_EXERCISE OBJECTIVE_.
The records below hold a stretch from the line with "for t, *values" through the line with "scene.view_settings.keyframe_insert(path, frame=frame(t))"; return exactly those lines, ends included, and nothing more.

(Excerpt from a dataset)
>>

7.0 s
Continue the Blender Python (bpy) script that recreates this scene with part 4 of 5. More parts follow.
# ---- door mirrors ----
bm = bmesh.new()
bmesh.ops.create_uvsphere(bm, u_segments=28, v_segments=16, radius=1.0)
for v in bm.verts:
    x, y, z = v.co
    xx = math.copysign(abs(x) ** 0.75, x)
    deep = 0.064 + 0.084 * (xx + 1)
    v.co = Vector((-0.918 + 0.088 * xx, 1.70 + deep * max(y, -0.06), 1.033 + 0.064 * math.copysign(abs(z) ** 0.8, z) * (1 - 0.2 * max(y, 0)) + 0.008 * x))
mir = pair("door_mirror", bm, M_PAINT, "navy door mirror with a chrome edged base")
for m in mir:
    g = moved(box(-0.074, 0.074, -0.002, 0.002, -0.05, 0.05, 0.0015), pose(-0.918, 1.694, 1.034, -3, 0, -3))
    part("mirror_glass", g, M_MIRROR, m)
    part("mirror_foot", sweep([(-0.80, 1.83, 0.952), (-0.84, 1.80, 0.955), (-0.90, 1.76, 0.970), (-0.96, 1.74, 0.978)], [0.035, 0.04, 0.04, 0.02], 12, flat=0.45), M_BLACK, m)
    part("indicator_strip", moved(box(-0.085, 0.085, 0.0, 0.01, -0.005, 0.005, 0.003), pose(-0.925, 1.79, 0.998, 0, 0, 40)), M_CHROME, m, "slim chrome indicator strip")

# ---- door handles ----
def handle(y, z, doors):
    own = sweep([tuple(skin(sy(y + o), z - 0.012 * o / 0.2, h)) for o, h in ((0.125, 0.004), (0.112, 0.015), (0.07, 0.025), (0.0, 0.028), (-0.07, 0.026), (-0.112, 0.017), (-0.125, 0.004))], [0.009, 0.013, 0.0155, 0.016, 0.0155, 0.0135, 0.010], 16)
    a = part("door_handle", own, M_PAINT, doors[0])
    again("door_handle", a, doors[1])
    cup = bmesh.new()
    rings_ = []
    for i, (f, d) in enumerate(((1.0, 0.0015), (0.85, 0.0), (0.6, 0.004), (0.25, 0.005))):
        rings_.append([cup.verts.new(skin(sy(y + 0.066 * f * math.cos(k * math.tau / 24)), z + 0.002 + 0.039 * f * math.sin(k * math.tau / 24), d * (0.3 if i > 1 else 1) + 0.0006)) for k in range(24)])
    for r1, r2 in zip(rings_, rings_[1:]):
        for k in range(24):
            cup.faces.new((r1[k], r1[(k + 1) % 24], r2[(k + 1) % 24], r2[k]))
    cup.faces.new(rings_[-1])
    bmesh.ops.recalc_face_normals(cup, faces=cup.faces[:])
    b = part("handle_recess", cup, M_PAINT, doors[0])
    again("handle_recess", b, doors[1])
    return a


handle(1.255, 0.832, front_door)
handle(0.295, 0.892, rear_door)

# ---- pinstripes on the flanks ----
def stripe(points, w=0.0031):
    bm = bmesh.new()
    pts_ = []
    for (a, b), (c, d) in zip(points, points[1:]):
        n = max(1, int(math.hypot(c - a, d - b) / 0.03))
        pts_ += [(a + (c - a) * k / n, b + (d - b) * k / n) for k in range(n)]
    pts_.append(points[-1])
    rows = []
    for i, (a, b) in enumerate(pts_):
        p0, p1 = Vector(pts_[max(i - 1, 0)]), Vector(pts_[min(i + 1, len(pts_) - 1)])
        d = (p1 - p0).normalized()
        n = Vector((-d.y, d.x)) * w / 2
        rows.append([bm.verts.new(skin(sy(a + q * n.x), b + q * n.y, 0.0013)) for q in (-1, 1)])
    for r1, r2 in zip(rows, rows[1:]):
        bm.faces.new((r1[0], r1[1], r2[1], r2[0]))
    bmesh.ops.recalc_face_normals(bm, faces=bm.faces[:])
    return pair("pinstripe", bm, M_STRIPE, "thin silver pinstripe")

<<
>>

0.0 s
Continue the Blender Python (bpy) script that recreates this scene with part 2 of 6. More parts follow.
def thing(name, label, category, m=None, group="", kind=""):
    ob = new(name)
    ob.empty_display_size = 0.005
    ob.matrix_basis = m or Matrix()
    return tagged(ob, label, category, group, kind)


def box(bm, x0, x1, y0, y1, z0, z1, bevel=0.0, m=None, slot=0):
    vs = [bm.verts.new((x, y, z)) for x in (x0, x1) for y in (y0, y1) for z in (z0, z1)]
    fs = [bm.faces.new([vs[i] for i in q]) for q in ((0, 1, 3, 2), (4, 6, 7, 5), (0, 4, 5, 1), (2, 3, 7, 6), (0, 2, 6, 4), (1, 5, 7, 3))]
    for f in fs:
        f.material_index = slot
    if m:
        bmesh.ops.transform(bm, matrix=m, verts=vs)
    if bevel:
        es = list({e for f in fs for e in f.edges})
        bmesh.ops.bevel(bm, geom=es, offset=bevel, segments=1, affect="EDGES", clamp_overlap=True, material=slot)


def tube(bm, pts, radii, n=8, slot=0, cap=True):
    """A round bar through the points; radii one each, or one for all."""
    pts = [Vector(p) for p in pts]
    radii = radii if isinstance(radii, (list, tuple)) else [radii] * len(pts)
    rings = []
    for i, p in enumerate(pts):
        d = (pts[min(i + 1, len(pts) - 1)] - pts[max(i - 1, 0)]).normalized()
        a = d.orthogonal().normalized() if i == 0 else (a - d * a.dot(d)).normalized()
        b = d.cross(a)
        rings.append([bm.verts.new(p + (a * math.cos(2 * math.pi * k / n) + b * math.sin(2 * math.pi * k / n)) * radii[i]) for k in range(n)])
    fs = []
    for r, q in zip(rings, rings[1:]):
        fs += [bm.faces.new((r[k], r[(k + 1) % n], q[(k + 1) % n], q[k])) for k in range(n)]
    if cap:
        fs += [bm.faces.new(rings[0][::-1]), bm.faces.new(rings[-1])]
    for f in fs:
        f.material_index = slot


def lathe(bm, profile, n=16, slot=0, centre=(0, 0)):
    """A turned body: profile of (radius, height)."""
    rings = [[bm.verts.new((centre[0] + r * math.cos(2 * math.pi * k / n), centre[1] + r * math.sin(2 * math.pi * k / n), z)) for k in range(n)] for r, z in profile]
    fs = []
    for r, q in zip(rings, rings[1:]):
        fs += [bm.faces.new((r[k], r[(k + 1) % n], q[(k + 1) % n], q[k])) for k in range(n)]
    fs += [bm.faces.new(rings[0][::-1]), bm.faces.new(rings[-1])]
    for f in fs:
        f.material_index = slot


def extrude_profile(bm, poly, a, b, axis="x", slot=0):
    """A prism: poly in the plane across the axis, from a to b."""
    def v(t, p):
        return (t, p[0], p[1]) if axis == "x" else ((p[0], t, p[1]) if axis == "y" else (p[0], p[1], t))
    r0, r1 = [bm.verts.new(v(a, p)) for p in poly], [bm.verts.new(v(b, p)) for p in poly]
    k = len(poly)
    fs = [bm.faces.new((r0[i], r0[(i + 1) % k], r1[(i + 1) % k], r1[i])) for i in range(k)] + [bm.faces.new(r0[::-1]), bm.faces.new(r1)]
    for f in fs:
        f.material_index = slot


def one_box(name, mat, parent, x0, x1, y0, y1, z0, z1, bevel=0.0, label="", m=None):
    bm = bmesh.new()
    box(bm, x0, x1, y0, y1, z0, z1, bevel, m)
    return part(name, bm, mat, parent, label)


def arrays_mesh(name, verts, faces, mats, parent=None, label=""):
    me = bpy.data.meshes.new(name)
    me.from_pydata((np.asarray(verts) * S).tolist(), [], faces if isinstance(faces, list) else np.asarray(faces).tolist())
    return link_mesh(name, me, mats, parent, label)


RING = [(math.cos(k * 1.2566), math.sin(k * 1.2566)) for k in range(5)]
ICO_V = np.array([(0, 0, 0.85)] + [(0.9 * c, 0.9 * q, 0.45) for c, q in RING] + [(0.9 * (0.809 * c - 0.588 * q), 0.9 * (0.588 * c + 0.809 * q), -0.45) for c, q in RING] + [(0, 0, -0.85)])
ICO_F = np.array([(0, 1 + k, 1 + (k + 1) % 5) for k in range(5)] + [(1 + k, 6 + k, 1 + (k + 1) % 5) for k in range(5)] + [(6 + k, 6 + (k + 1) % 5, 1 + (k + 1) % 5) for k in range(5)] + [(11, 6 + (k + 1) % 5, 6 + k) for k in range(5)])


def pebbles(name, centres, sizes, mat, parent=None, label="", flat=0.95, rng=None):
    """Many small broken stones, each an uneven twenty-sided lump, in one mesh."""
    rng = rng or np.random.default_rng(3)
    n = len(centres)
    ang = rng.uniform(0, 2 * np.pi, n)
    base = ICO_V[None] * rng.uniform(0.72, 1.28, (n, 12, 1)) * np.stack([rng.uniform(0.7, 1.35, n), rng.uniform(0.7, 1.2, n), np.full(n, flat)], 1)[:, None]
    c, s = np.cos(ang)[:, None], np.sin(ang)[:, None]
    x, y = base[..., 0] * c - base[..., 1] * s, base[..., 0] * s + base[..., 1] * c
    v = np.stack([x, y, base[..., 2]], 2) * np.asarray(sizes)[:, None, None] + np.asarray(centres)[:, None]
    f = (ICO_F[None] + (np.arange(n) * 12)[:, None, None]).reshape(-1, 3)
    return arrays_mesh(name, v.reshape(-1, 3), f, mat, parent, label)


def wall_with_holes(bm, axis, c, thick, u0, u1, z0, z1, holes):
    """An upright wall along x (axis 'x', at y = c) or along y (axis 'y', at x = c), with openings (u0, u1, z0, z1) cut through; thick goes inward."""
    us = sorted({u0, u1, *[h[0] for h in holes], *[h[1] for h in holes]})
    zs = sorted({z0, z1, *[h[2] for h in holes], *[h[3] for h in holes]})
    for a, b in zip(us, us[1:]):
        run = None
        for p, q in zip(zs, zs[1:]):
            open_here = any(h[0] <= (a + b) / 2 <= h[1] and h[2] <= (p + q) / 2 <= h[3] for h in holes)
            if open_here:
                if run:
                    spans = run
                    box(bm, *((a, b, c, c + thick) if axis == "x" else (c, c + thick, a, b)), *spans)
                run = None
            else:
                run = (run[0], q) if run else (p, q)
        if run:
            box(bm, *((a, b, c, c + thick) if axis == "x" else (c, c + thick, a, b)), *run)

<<
>>

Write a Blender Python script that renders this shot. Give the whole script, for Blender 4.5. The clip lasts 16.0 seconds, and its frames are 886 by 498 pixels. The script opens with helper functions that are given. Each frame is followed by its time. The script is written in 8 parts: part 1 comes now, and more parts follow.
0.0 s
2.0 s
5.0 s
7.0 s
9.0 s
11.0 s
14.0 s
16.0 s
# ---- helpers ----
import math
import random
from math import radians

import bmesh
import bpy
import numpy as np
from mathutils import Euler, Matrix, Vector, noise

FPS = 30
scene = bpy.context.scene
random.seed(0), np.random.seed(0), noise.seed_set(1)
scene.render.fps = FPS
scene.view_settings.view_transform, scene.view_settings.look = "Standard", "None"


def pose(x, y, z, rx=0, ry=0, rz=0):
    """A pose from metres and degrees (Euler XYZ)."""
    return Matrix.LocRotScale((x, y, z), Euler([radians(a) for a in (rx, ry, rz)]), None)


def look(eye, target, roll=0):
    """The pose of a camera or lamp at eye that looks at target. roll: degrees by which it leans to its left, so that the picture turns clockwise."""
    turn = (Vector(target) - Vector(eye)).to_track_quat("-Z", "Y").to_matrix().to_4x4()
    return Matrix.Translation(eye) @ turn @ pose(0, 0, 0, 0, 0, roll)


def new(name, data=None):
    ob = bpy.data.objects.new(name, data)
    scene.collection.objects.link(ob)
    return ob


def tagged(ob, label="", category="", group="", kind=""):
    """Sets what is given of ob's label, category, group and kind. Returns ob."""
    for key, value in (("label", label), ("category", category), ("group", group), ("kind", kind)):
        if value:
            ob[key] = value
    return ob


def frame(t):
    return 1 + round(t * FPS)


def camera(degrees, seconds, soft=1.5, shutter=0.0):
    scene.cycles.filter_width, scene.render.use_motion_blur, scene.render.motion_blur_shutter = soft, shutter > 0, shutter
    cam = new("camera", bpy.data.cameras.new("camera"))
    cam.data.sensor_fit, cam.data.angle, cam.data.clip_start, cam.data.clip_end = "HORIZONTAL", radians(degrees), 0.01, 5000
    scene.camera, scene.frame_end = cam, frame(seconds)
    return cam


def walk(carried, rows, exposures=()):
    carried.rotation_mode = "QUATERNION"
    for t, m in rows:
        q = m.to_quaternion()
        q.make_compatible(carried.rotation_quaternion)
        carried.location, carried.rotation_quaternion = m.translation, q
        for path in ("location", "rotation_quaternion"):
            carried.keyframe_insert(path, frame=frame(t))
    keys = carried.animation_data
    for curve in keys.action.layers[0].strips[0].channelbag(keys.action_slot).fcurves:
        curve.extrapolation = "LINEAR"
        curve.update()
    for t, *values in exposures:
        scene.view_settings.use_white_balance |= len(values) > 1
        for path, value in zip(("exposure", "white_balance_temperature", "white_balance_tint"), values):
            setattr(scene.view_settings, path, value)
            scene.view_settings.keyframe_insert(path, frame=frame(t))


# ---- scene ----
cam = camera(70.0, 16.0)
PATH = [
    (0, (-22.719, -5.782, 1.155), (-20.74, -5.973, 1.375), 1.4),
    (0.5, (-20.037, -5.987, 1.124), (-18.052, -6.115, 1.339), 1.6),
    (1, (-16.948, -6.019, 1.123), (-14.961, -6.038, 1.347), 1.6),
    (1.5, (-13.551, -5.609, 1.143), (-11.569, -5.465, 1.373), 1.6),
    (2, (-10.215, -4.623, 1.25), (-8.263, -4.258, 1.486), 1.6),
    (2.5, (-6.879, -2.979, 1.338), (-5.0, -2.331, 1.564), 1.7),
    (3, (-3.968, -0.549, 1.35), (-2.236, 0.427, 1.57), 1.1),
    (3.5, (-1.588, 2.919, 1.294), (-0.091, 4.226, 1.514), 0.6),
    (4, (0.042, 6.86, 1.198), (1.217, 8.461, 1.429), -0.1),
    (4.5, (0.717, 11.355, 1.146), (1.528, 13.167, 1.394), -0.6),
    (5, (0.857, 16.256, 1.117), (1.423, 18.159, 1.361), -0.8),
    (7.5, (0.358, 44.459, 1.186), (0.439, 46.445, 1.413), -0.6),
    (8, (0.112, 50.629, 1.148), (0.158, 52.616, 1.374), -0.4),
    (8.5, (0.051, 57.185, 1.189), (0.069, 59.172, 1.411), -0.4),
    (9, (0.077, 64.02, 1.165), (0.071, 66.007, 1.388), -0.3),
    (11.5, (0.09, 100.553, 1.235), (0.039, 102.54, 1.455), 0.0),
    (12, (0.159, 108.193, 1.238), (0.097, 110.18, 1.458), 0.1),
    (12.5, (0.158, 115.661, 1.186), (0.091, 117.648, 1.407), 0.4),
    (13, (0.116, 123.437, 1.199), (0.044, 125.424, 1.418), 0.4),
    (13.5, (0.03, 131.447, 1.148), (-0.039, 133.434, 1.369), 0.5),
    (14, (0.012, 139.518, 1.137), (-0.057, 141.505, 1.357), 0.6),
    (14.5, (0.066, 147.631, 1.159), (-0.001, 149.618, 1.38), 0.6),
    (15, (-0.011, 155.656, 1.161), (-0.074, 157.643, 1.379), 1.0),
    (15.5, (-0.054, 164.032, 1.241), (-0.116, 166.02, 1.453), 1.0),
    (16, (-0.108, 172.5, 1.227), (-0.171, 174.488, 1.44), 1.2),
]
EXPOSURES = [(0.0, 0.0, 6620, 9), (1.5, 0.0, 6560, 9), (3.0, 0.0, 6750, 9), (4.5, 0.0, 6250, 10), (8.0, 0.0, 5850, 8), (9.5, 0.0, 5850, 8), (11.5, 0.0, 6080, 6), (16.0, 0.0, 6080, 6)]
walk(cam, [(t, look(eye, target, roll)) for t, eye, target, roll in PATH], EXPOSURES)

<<

_RESPONSE TO THE EXERCISE_.
    for t, *values in exposures:
        scene.view_settings.use_white_balance |= len(values) > 1
        for path, value in zip(("exposure", "white_balance_temperature", "white_balance_tint"), values):
            setattr(scene.view_settings, path, value)
            scene.view_settings.keyframe_insert(path, frame=frame(t))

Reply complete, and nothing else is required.